→ **Aim of the exercise**:
Retype each line of the material exactly, please, skipping any picture in it.
## Start Excerpted records
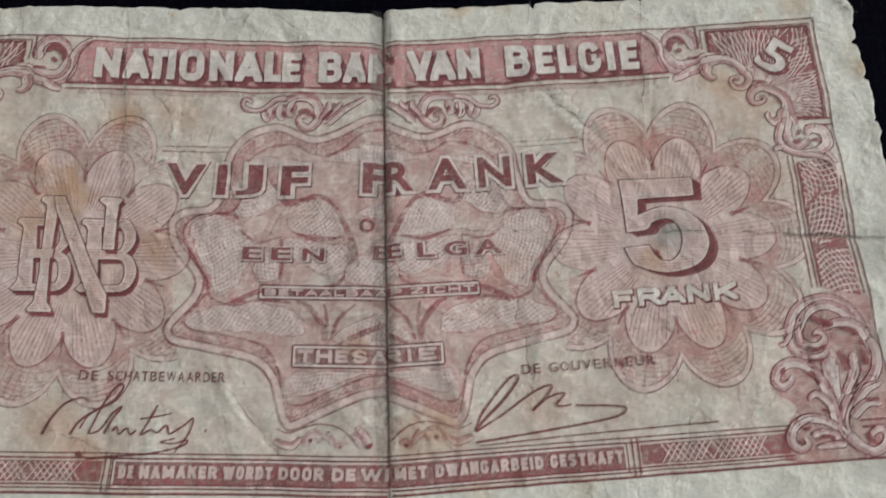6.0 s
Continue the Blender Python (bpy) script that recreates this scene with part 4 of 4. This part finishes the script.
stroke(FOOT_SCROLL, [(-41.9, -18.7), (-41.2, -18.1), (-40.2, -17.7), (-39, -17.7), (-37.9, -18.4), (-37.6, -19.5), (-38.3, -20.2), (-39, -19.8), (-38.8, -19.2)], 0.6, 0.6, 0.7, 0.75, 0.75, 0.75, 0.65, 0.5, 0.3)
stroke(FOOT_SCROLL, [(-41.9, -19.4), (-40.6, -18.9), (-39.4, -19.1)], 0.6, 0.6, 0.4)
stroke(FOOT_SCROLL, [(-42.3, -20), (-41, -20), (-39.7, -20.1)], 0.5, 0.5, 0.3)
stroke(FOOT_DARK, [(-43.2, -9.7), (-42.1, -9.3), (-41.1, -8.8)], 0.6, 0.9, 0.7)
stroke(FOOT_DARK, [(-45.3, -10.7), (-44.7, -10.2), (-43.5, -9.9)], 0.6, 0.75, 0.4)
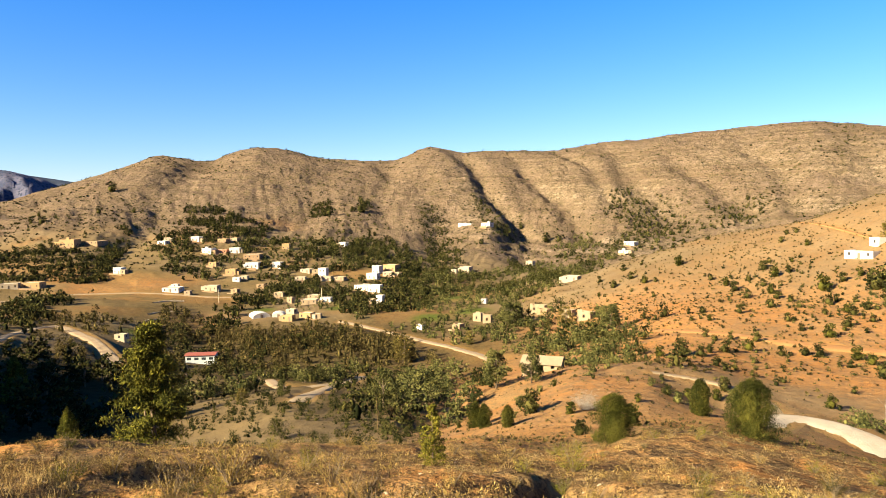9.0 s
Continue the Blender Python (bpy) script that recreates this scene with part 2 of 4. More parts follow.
## End Excerpted records
→ **Exercise answer**:
6.0 s
Continue the Blender Python (bpy) script that recreates this scene with part 4 of 4. This part finishes the script.
stroke(FOOT_SCROLL, [(-41.9, -18.7), (-41.2, -18.1), (-40.2, -17.7), (-39, -17.7), (-37.9, -18.4), (-37.6, -19.5), (-38.3, -20.2), (-39, -19.8), (-38.8, -19.2)], 0.6, 0.6, 0.7, 0.75, 0.75, 0.75, 0.65, 0.5, 0.3)
stroke(FOOT_SCROLL, [(-41.9, -19.4), (-40.6, -18.9), (-39.4, -19.1)], 0.6, 0.6, 0.4)
stroke(FOOT_SCROLL, [(-42.3, -20), (-41, -20), (-39.7, -20.1)], 0.5, 0.5, 0.3)
stroke(FOOT_DARK, [(-43.2, -9.7), (-42.1, -9.3), (-41.1, -8.8)], 0.6, 0.9, 0.7)
stroke(FOOT_DARK, [(-45.3, -10.7), (-44.7, -10.2), (-43.5, -9.9)], 0.6, 0.75, 0.4)
9.0 s
Continue the Blender Python (bpy) script that recreates this scene with part 2 of 4. More parts follow.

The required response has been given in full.